Java 8: Group by with collections
In my continued reading of Venkat Subramaniam’s ‘Functional Programming in Java‘ I’ve reached the part of the book where the Stream#collect function is introduced.
We want to take a collection of people, group them by age and return a map of (age -> people’s names) for which this comes in handy.
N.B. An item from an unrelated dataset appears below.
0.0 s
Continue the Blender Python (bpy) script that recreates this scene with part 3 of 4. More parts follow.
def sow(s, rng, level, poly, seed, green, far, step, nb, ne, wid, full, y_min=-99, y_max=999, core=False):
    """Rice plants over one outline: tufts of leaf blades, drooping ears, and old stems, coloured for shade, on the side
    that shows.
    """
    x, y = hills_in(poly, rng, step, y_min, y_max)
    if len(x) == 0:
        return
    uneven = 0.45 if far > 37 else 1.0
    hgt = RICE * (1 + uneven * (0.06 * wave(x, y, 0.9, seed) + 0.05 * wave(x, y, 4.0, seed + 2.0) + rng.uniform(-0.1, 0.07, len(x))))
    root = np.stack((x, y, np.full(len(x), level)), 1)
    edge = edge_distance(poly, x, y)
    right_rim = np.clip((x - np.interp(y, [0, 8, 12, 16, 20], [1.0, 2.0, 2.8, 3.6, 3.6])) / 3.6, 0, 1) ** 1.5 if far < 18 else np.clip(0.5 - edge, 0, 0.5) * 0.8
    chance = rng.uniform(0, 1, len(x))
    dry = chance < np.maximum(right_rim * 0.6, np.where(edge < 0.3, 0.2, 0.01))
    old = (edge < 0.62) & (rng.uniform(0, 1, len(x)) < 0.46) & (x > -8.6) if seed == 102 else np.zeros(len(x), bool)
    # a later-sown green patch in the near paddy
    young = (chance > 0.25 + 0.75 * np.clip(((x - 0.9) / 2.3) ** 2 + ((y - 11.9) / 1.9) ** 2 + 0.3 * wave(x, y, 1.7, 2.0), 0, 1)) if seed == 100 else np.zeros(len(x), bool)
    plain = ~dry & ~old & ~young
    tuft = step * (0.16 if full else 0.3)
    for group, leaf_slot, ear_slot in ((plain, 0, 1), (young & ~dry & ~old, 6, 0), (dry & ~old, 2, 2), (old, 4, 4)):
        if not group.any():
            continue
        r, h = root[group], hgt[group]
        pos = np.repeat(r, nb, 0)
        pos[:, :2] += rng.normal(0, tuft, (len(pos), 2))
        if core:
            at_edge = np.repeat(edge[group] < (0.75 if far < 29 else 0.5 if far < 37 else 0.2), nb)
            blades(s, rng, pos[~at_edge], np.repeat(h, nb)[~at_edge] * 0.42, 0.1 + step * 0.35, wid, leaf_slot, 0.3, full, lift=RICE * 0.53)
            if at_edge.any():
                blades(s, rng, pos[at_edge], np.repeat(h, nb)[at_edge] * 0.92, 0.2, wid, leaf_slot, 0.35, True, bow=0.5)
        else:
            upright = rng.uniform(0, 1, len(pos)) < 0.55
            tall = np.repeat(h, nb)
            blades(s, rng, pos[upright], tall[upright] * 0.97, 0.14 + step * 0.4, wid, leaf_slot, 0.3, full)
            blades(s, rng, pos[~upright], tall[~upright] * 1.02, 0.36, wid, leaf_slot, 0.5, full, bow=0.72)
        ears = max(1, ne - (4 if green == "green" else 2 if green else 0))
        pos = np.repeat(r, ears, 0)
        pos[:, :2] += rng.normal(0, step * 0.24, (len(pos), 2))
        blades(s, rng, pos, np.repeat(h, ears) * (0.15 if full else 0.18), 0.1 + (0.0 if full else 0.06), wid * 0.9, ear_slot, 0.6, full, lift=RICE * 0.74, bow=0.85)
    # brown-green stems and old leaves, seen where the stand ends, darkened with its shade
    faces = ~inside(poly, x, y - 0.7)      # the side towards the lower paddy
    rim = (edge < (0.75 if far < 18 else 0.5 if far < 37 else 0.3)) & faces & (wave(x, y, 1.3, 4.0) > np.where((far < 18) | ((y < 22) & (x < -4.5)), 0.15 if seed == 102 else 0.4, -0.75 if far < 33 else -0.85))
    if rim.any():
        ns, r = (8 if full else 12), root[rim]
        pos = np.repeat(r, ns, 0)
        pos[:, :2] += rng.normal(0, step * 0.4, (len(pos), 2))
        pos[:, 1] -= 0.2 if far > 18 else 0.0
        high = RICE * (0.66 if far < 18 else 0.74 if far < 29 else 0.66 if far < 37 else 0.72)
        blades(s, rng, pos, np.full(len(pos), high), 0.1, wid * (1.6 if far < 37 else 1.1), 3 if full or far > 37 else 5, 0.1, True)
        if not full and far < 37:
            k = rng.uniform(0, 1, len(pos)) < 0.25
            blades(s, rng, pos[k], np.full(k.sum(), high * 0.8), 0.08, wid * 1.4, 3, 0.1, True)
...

To refresh, this is what the Person class looks like:
static class Person {
private String name;
private int age;
Person(String name, int age) {
this.name = name;
this.age = age;
}
@Override
public String toString() {
return String.format("Person{name='%s', age=%d}", name, age);
}
}And we can write the following code in Java 8 to get a map of people’s names grouped by age:
Stream<Person> people = Stream.of(new Person("Paul", 24), new Person("Mark", 30), new Person("Will", 28));
Map<Integer, List<String>> peopleByAge = people
.collect(groupingBy(p -> p.age, mapping((Person p) -> p.name, toList())));
System.out.println(peopleByAge);{24=[Paul], 28=[Will], 30=[Mark]}We’re running the ‘collect’ function over the collection, grouping by the ‘age’ property as we go and grouping the names of people rather than the people themselves.
This is a little bit different to what you’d do in Ruby where there’s a ‘group_by’ function which you can call on a collection:
> people = [ {:name => "Paul", :age => 24}, {:name => "Mark", :age => 30}, {:name => "Will", :age => 28}]
> people.group_by { |p| p[:age] }
=> {24=>[{:name=>"Paul", :age=>24}], 30=>[{:name=>"Mark", :age=>30}], 28=>[{:name=>"Will", :age=>28}]}This gives us back lists of people grouped by age but we need to apply an additional ‘map’ operation to change that to be a list of names instead:
> people.group_by { |p| p[:age] }.map { |k,v| [k, v.map { |person| person[:name] } ] }
=> [[24, ["Paul"]], [30, ["Mark"]], [28, ["Will"]]]At this stage we’ve got an array of (age, names) pairs but luckily Ruby 2.1.0 has a function ‘to_h’ which we can call to get back to a hash again:
> people.group_by { |p| p[:age] }.map { |k,v| [k, v.map { |person| person[:name] } ] }.to_h
=> {24=>["Paul"], 30=>["Mark"], 28=>["Will"]}If we want to follow the Java approach of grouping by a property while running a reduce over the collection we’d have something like the following:
> people.reduce({}) { |acc, item| acc[item[:age]] ||=[]; acc[item[:age]] << item[:name]; acc }
=> {24=>["Paul"], 30=>["Mark"], 28=>["Will"]}If we’re using Clojure then we might end up with something like this instead:
(def people
[{:name "Paul", :age 24} {:name "Mark", :age 30} {:name "Will", :age 28}])
> (reduce (fn [acc [k v]] (assoc-in acc [k] (map :name v))) {} (group-by :age people))
{28 ("Will"), 30 ("Mark"), 24 ("Paul")}I thought the Java version looked a bit weird to begin with but it’s actually not too bad having worked through the problem in a couple of other languages.
It’d be good to know whether there’s a better way of doing this the Ruby/Clojure way though!


Here is a Groovy version:
@groovy.transform.ToString(includeNames=true)
class Person {
String name
int age
}
def persons = [
new Person(name:’Paul’, age:24),
new Person(name:’Mark’, age:30),
new Person(name:’Bob’, age:24),
new Person(name:’Will’, age:28),
]
persons.groupBy([{it.age}]).collectEntries {k,v -> [k,v.name]}
// Result: [24:[Paul, Bob], 30:[Mark], 28:[Will]]